Anos atrás, como sócio, frequentava com a família um clube tradicional da cidade. Se quiséssemos sentar junto à piscina, éramos obrigados a madrugar, pois os equipamentos e lazer já estavam reservados aos “cupinchas” do diretor, quando não para ele e sua família. Jogar bola, nem pensar, as equipes já se apresentavam formadas para as partidas nos melhores horários ou ao raiar o dia. A sauna era propriedade dos frequentadores contumazes e a cerveja gelada com os pastéis já tinham seus destinos. Não éramos os donos, e assim abandonamos nosso título e seus direitos.
Nas praias, territórios “livres”, quando muito frequentadas nos exige que definamos limites com toalhas, cadeiras e barracas nos vazios existentes e definidos pelos banhistas vizinhos. Os ambulantes têm esquemas e permissões para exploração comercial exclusiva, que os diferenciam e os tornam únicos com circulação autorizada.
Nas comunidades, as milícias se contrapõem aos traficantes e a polícia em oposição a ambos se digladiam para dominar o território de interesse e necessário à sobrevivência, ou para cumprir os deveres de “zelar” pelos moradores. Não importa “os incomodados que se mudem”, o que leva os residentes a abandonarem suas moradias evitando uma bala perdida.
As praças, os passeios públicos, as calçadas, os parques, espaços colocados a disposição dos munícipes, necessários a socialização e convivência, são utilizados por marginais, usuários de drogas, xucros, inconvenientes, meretrizes e marafonas, ou então pela exploração do comercio, com suas cadeiras e mesas, estacionamentos privativos de clientes, ou barracas e carrinhos na disputa dos pontos. A população que “pegue seu banquinho e saia de fininho”.
Da mesma maneira, manifestantes, grevistas, reivindicando direitos formam grupos coesos que permitem o enfrentamento com os policiais, cada qual justificando suas ações defendendo seu pedaço de chão como se donos temporários fossem. Por meio das grilagens (documentos forjados) ou invasões, os posseiros ocupam terras alheias e nelas se instalam, fazem benfeitorias para justificarem suas ocupações irregulares.
As pessoas se aglutinam em torno de interesses comuns formando grupos com características hegemônicas, ocupando os espaços que lhes convêm, defendendo regras de proteção instituídas para a manutenção, exploração, uso fruto das fronteiras que pretendem atuar. Os grupos políticos assim o fazem independente das crenças, das ideologias, dos níveis sócio-econômicos de modo a difundir suas idéias para a sociedade.
O cenário político bem define os grupos hegemônicos.

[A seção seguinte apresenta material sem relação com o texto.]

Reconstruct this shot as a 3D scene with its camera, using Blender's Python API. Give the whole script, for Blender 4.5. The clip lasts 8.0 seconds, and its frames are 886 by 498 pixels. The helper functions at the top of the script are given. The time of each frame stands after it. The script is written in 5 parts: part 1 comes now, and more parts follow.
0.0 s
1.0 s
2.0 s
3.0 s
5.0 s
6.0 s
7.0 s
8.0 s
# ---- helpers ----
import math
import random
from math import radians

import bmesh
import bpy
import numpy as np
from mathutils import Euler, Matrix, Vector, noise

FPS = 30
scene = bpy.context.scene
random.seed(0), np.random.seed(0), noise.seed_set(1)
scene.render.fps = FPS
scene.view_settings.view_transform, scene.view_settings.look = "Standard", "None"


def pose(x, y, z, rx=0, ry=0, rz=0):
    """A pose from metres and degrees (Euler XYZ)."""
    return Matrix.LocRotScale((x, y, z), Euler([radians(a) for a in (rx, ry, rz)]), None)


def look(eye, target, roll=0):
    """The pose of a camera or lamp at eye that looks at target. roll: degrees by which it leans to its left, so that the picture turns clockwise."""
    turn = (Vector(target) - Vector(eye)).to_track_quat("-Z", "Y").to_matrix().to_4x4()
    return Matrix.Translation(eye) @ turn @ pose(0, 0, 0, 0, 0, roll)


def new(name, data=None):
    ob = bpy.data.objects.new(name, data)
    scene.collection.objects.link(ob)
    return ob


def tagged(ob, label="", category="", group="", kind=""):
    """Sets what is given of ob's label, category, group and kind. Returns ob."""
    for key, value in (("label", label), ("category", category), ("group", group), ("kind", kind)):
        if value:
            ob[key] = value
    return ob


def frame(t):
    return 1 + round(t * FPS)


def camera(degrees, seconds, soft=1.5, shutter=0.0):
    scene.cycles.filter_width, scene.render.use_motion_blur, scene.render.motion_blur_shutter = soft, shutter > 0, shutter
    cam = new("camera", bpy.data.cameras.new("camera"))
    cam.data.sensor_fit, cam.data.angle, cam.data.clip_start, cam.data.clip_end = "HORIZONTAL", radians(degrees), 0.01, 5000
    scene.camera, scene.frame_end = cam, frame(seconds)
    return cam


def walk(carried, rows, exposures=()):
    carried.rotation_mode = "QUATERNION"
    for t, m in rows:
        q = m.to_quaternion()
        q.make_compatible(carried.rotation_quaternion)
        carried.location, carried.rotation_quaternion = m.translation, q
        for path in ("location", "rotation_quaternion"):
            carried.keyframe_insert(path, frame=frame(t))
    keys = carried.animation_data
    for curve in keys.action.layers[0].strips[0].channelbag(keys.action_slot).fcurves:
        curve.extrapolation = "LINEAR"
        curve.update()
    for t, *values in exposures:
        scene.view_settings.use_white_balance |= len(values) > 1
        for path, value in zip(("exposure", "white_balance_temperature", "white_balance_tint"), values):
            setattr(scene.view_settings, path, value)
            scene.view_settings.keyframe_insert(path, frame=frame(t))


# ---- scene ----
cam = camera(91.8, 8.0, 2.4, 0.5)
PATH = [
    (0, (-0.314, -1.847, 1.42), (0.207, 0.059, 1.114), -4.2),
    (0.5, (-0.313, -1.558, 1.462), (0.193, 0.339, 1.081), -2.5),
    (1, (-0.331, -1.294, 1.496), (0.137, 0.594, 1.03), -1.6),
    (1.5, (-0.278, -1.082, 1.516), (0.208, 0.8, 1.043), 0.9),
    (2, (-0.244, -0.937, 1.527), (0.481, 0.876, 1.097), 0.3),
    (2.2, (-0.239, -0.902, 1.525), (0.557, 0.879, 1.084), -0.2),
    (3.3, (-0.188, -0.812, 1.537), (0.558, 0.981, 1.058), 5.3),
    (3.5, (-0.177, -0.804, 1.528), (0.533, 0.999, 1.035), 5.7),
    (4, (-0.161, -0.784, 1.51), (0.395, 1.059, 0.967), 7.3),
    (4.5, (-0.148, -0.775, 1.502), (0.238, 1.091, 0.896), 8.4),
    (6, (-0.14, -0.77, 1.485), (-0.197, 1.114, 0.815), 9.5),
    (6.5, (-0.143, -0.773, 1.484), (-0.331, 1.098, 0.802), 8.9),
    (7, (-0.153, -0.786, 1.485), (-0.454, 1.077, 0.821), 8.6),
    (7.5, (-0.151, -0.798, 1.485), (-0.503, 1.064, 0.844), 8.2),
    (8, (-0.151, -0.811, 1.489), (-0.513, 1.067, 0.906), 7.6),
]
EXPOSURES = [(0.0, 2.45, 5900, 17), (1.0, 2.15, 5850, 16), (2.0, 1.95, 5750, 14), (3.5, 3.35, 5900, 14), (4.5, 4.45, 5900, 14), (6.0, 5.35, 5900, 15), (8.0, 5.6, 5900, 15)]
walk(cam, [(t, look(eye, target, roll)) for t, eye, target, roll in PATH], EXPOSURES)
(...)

As classes dominantes tem se utilizado das instituições públicas, das relações promíscuas de grupos econômicos e da estrutura social ardilosamente arquitetada para a manutenção das posições. Resulta daí ações planejadas, como golpe parlamentar, crise inexistente sustentada, denuncias, interferência de poderes, surgimento de paladinos da justiça, desmonte da máquina administrativa e dos programas sociais, afetando a educação, a saúde, a confiança, a credibilidade, as atividades econômicas, e a empregabilidade.
A descrença é retratada pelo crescimento das religiões, as apreensões provenientes dos meios midiáticos e a desesperança pelos diálogos repetidos de uma população sem expectativas.
Pois bem, a mudança só virá quando a população ocupar o seu espaço de direito. Expulsando os grupos que se arvoram em donos da situação. Chega de encenação estéril de eventos espalhando cruzes em protesto as mortes de inocentes, ou dar abraço comunitário em arvores em apoio ao meio ambiente, dar as mãos em torno de monumentos, clamando justiça, sair às ruas reivindicando medidas contra corrupção, proferir palavras de ordem contra autoridades constituídas.
A mudança só se dará pela política. As armas devem ser as mesmas. A ocupação dos espaços está na tomada dos partidos políticos, pela filiação partidária, na briga pelas idéias, na participação das convenções, na discussão dos programas político partidários, na eliminação dos caciques, escanteando os “fichas-sujas”, na proposição das transformações necessárias ao modo de ser fazer uma nova política, privilegiando o interesse comum, a lisura, a garantia dos direitos, e partindo para disputa equilibrada e leal.
Processo difícil? Sempre será se não tentarmos!